The video has a number of surprising connotations in that Tommy and many of its viewers begin to look at Muslims in a different wa; and as such, Muslims appear to show equal concern for the problems we face in Britain with an every growing divide that is increasing levels of suspicion.
As I watched the video, it was apparent that Tommy Robinson was prepared to listen but also gave some prime examples as to why the Muslim people and more importantly their faith, needs addressing in certain areas in order to quell violence and hopefully amend what divides us.
Some hard-liners might argue that the documentary was a little one-sided; after all Mo, the Muslim who befriended Tommy Robinson, appeared only a few times among EDL supporters to give his views whereas Tommy was subjected to constant pressure to see things through the eyes of the Muslim community.
Does the documentary attempt to brainwash us into thinking that the Muslim faith and its people really do want to live in a multicultural, multi-faith community where we learn to respect one another without fear or is it an attempt to get us to lower our guard so that Islam can be further indoctrinated throughout British society?
A number of questions remain; such as why a number of Imams are threatened by those Islamic extremists for allegedly straying from the Quran and yet despite their views that a Muslim must at all times be respectful to other human beings, regardless to their views or faith, appear not to take a more active role in ousting the extremists.
It could be argued that they in fact do but their actions are guarded by the UK’s security services and therefore their efforts are shrouded in secrecy for their own protection.
There is no denying that the benefits of this documentary was one of open dialogue for if we ever have the notion to live together in peace then be must be able to remove the ideology of racism and bigotry; which is purely designed to keep us silent and unable to openly discuss the issues at hand.
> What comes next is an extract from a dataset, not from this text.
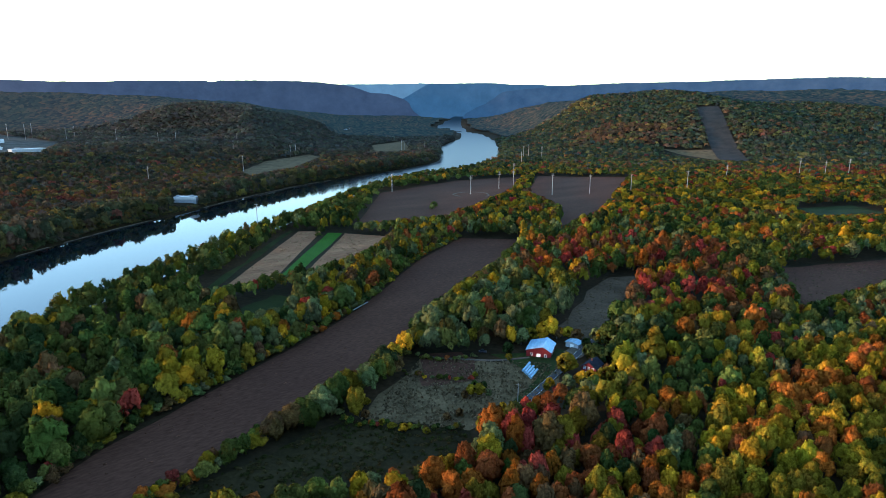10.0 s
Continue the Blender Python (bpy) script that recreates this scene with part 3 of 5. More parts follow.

How effective Tommy Robinson will be in his new role is yet to be decided but it is clear that he, and his former EDL members, feel that Muslims are tainting the UK with Islamic scripture and that such a religion has no place in a predominantly Christian country.
We all want peace; none of us truly wants to live our lives under a veil of hate and indeed none of us are born with hate in our hearts. Hate is a product of fear and we always fear what we do not know – the very ideology of terrorism is born from the unknown.
If we are to live and work together then it is clear that certain things need to change but many will be asking whether this change should come from the Muslim community in order to better adapt to the British culture.
We must, in a democratic society, allow people to express their own views and practice a religion that is within their ideology and belief, which should never involve the call to take up arms against anyone, let alone a people that provides you with a place to live.
As long as the majority of British people feel threatened by their insertion into society then distrust, hatred and fear will continue to fuel the divide.
The documentary certainly is interesting and even provides in some instances glimmers of hope; however, we have a long way to go before the majority will feel completely at ease with Muslims and this can only come about if those extremists are uncovered and removed from society so that the majority doesn’t feel as if Britain is being lost under a sea of Islamic beliefs and laws that simply have no place in British society or culture.